Originally Posted By: MNgopher
As was pointed out, the reason for the bond is precisely because these things aren't worth much of anything when done. If the wind or solar developer walks away after building them, the costs of decomissioning and removing the facility are what the bond covers. Not to say there is no recycling of materials done, but it is nowhere near the cost of demolition and restoration...
Going through the same exercise with the construction of solar gardens in this area...
Wind Decommissioning Costs — Lessons Learned
Quote:
Last month, EVA was hired by the Mountain Communities for Responsible Energy to evaluate a Decommissioning Cost Report prepared for the Beech Ridge Energy Project – a 124-turbine project proposed for Greenbrier County, West Virginia. The project wind developer (Invergy) had argued that the scrap value of the wind turbines would far exceed the cost to decommission the wind project and that therefore they should be responsible for bonding $2,500/turbine that would slowly escalate to $25,000/turbine by year 16.

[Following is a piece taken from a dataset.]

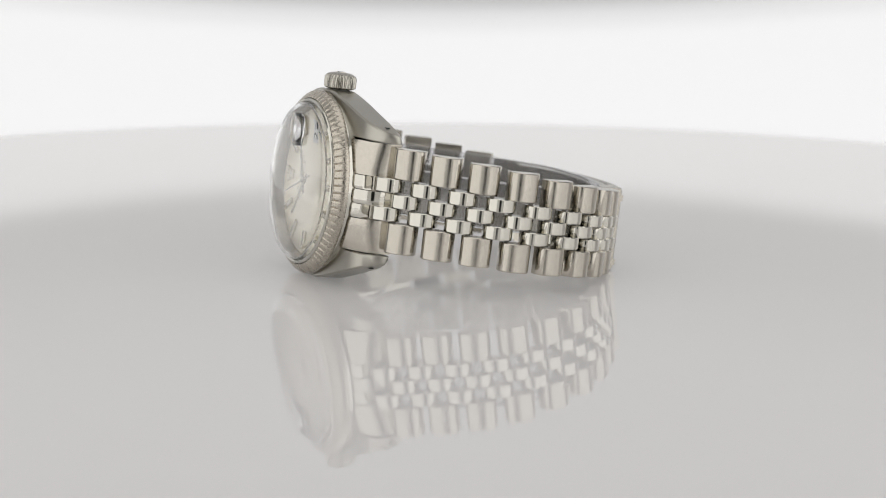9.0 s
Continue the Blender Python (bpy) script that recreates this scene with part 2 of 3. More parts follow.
def case(watch):
    bm = bmesh.new()
    for s in (1, -1):
        rings = []
        for x in [-x for x in ALONG[:0:-1]] + ALONG:
            a = abs(x)
            zo, yf, yb = eased(a, SIDE), eased(a, FRONT, 0.5), eased(a, REAR, 0.5)
            zo = zo if s > 0 else min(zo, 17.2)
            zi = 10.15 if a > 13.2 else 10.15 - min(3.0, (13.2 - a) * 2)
            rings.append([(x, yf + 0.25, s * zi), (x, yf, s * (zi + 0.2)), (x, yf, s * (zo - 0.3)), (x, yf + 0.3, s * zo),
                          (x, (yf + yb) / 2, s * zo), (x, yb - min(1.0, (yb - yf) * 0.4), s * zo), (x, yb - 0.15, s * (zo - 0.8)), (x, yb, s * (zo - 1.05)), (x, yb, s * zi)])
        loft(bm, rings)
    body = part("case", bm, case_steel, watch, "satin steel case with tapering lugs", HEAD)
    part("case_ring", lathe([(14.9, 1.2), (16.8, 1.3), (16.9, 2.0), (16.6, 6.9), (16.0, 7.6), (14.9, 7.7)], 128), polished, body)
    for s in (1, -1):
        for e in (1, -1):
            # holes are black caps: their inner shade is only colour
            part("lug_hole", lathe([(0, table(19.4, SIDE) + 0.03), (0.5, table(19.4, SIDE) + 0.03), (0.5, table(19.4, SIDE) - 0.8)], 20, "z", (s * 19.4, 6.4, 0))
                 if e > 0 else lathe([(0, -table(19.4, SIDE) - 0.03), (0.5, -table(19.4, SIDE) - 0.03), (0.5, -table(19.4, SIDE) + 0.8)], 20, "z", (s * 19.4, 6.4, 0)),
                 black, body, "spring bar hole with a black cap for its shade")
    return body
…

EVA completed an independent estimate of the salvage value of the Beech Ridge Wind turbines. The applicant’s consultant estimated that its salvage value credit would reach $12.64 million ($101,900/turbine) in their decommissioning fund study based upon application of general scrap factors and prices. This scrap value credit would more than offset their estimated demo costs ($8.68 million: $70,000/turbine).
EVA contacted the major regional scrap yards directly and got current scrap prices for steel, copper and transport. From these data, EVA developed a Beech Ridge project–specific salvage credit estimate of only $2.63 million, i.e., $10.01 million less than the original applicant study. We uncovered several major flaws in the applicant study methodology and pricing. They not only used old scrap prices but failed to take into account that they would have to transport the scrap to a yard. In addition, to obtain the posted scrap price, they would need to break down the tower into 3-4 ft long pieces or else the quoted price would be significantly less. In addition, the copper materials must also have their insulation stripped and/or copper pieces separated to obtain their posted copper price. If not, their scrap value would be far less than the common posted price. Given the large drop in scrap prices this year (>40%), scrap value can no longer cover decommissioning costs.
EVA also compared the estimated demolition costs to another decommissioning report for another wind project developer that had contained detailed cost breakdowns. The other study estimated demo costs of $97K/turbine vs. $70K/turbine by Beech Ridge. The bottom line is that using the demolition costs from the other wind turbine project decommissioning study would translate to a Beech Ridge demo cost of $12.03 million, i.e., $3.35 million more the applicant’s $8.68 million estimate. (Note: In another very recent project I have just reviewed, the decommissioning costs were again severely underestimated by more than 50% by not taking into account recent crane rental rates, extremely low earth moving costs, and assuming high productivity rates (6 turbines/wk).)
The bottom line is that even if the permitting agency allows the salvage credit, the total net cost of decommissioning this project today would be $10.4 million ($83,900/turbine). Our analysis quantified the large scrap price and demo cost escalation risk being assumed by the local community. To protect the community, the permitting agency should require a bond of a minimum $100/K per turbine ($12.4 million) to capture demolition cost escalation risk. If the wind developer can convince the bonding company of the high salvage value, then they should be able to negotiate a lower rate for the bond. If they were right, there would be very little price difference for a larger $12+ million bond. Shift the risk to the bonding company. Let the developer and bonding company assume the price risk – not the community.